Surges and drops are the same problem
It can feel contradictory to be told your pressure is too high one day and too low the next. It is not a contradiction. Both come from the same loss of control. In the surging, hyperadrenergic pattern, excess catecholamines, the body's own adrenaline-like signals, push pressure and heart rate up in episodes.5 In the dropping, orthostatic pattern, the system fails to defend pressure when you stand. The same broken buffer can do both, sometimes in the same person on the same day. A high reading and a low reading are not two diseases. They are two faces of one dysregulated control system.
How it is measured
This is the part that matters most for getting taken seriously. A single blood-pressure reading in a clinic is a snapshot, and snapshots miss swings by design. The pattern shows up when pressure is recorded across a full day with 24-hour ambulatory blood-pressure monitoring, or simply with a home cuff used several times a day with the time, your position, and your symptoms noted.2 A NASA lean or tilt test and an autonomic symptom questionnaire add the wider autonomic picture. If your numbers look fine in the office but feel wild at home, you are not wrong, and the day-long record is how you show it.

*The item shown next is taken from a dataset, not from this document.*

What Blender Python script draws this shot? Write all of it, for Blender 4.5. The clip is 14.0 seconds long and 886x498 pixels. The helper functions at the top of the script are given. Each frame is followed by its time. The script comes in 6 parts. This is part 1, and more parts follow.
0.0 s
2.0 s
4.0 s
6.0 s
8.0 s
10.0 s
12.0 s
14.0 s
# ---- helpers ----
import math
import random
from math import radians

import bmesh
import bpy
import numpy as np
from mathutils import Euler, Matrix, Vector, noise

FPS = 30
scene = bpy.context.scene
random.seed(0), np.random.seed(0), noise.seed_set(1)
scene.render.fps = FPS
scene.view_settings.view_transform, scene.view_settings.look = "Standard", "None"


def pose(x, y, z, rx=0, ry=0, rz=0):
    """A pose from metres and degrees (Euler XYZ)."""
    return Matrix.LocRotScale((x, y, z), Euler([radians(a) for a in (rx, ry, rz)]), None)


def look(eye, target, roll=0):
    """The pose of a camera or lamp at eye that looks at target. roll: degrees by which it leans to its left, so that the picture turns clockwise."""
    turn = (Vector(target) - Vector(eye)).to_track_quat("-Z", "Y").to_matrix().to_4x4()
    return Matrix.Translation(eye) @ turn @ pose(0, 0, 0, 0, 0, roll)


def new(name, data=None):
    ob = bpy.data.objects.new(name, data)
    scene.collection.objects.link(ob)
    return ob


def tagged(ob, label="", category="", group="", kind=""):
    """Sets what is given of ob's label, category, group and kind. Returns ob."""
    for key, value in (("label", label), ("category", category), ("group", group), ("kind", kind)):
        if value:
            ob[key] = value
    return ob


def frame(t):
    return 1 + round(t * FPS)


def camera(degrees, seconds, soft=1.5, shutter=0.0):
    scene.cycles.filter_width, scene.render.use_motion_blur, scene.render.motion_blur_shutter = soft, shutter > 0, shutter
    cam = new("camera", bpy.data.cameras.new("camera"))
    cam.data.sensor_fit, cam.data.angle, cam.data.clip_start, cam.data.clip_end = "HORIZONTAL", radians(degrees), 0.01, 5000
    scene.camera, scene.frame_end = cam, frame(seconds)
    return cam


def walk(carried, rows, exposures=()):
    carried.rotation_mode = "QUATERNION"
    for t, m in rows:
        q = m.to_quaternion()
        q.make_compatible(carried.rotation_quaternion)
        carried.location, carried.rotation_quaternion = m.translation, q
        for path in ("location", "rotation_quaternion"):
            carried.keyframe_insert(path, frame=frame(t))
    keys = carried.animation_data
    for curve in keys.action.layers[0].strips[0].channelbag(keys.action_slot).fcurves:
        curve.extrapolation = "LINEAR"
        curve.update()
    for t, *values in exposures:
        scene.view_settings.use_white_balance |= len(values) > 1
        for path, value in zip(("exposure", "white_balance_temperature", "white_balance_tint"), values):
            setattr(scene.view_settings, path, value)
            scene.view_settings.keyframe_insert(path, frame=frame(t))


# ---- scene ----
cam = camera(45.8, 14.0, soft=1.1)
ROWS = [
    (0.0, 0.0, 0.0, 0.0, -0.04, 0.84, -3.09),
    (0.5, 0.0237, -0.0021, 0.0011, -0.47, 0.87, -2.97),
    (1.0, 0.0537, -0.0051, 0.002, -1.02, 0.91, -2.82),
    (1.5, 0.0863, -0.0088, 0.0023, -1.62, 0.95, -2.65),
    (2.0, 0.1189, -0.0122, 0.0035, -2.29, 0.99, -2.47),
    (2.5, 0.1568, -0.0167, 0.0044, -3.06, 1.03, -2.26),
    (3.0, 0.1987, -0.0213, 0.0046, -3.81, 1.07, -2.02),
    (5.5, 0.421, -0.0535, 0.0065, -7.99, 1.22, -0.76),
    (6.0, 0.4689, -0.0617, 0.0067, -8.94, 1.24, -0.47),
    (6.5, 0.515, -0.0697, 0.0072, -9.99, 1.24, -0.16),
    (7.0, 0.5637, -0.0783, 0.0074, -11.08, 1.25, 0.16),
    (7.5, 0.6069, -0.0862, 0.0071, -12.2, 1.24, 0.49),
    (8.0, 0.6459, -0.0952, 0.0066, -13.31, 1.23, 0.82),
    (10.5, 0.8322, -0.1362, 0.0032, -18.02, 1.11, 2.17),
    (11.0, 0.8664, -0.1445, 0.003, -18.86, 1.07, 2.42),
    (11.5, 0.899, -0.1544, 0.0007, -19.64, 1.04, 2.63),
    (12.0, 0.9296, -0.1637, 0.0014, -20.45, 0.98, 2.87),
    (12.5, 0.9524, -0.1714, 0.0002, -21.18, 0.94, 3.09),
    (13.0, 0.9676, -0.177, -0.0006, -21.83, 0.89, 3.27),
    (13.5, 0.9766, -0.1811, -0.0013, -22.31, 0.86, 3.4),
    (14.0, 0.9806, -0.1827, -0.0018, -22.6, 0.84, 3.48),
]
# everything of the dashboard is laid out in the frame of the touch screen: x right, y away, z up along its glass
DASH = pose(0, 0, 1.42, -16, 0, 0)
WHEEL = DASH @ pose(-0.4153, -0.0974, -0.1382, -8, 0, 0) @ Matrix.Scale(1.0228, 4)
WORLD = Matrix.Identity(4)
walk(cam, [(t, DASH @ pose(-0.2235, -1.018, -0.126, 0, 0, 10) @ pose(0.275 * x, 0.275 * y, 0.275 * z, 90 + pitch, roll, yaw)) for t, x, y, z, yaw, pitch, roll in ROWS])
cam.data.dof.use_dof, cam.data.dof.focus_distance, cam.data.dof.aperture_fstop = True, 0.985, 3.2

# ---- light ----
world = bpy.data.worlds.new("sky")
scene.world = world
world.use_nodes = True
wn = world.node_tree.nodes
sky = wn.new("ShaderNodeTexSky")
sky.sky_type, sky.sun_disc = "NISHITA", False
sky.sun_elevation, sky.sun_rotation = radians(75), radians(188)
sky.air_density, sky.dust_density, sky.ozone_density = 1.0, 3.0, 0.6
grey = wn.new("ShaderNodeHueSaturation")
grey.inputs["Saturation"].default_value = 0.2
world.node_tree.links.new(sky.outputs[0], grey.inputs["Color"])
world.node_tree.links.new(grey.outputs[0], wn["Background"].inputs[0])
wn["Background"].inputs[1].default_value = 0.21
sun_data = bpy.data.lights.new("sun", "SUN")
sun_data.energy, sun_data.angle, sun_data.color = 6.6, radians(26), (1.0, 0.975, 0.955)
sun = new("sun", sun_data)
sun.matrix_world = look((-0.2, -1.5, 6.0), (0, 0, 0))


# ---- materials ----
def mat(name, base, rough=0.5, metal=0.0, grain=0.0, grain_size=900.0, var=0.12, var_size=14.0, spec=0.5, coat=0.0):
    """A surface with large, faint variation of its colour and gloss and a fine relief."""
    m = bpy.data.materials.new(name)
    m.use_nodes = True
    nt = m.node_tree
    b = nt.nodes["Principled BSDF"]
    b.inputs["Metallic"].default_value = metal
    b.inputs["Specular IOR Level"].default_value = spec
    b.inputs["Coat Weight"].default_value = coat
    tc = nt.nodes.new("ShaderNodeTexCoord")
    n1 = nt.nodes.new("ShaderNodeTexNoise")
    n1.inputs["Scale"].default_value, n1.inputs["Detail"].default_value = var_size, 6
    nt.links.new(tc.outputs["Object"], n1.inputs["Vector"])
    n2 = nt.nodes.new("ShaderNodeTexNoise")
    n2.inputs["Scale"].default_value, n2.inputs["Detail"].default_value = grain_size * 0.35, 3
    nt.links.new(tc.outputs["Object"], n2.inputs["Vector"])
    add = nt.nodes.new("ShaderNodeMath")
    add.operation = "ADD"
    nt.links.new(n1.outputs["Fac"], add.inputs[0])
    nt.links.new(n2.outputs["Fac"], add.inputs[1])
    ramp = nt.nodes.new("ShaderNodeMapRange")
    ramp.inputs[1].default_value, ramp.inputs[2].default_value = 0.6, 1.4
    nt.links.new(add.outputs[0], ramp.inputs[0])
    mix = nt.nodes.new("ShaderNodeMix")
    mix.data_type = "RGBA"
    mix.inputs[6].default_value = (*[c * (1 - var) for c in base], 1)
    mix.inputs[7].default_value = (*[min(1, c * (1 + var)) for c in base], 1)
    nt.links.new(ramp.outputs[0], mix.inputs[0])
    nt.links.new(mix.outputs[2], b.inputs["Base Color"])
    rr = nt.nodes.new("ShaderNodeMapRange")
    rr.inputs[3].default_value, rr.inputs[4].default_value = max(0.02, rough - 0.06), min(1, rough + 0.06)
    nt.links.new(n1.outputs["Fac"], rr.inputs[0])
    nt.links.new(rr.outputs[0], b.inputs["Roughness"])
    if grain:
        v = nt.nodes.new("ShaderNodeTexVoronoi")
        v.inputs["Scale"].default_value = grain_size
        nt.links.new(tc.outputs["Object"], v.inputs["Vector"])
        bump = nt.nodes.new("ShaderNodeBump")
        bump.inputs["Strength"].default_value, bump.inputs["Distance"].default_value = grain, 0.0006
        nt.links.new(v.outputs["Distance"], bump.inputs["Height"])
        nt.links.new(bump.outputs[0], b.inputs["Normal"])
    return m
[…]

reference standard well-founded single office reading misses it
What we don't know
Honest about the edges of the evidence. These are open questions, not settled answers.
- Whether the swings are driven mainly by baroreflex failure, by the adrenergic and angiotensin-receptor autoantibodies, or by a mix, and how that balance differs from person to person.
- Whether stabilizing the swings with specific treatments changes long-term outcomes, since the evidence is still mostly case reports and small series.
- How often labile blood pressure after COVID settles on its own, and over what timeframe.
- Whether the receptor autoantibodies cause the swings or are a marker that travels alongside them.
- Why the same autonomic disruption produces surging, hyperadrenergic pressure in some people and dropping, orthostatic pressure in others.
- Whether the monitoring thresholds designed for ordinary high blood pressure are the right way to capture this kind of variability at all.
What this means for you
If your blood pressure swings, the first useful thing to know is that it is physical. It can set off anxiety, and the anxiety is real, but the swings are not produced by it. The second useful thing is that you can make the invisible visible. A home log kept over several days, with each reading timed and tagged to what you were doing and how you felt, turns a symptom that sounds vague into a pattern you and a clinician can see together.
This is worth raising with a clinician rather than riding out alone, for two reasons. Sudden pressure surges occasionally matter in their own right, and several of the things that drive this, the autonomic substrate, fluid and salt balance, and specific medications, can be worked on. You are not imagining it, and you are not without options.
References
Every reference is free to read in full.
- Clinical characterization of dysautonomia in long COVID-19. Scientific Reports, 2021.
- Parasympathetic and sympathetic autonomic dysfunction in long-COVID, including 24-hour ambulatory blood-pressure monitoring. 2023.
- Functional autoantibodies targeting G-protein-coupled receptors and their clinical phenotype in long-COVID. 2025.
- Wallukat G, et al. Functional autoantibodies against G-protein-coupled receptors in persistent long-COVID. Journal of Translational Autoimmunity, 2021.
- Impaired vagal activity in long-COVID-19 patients. 2022.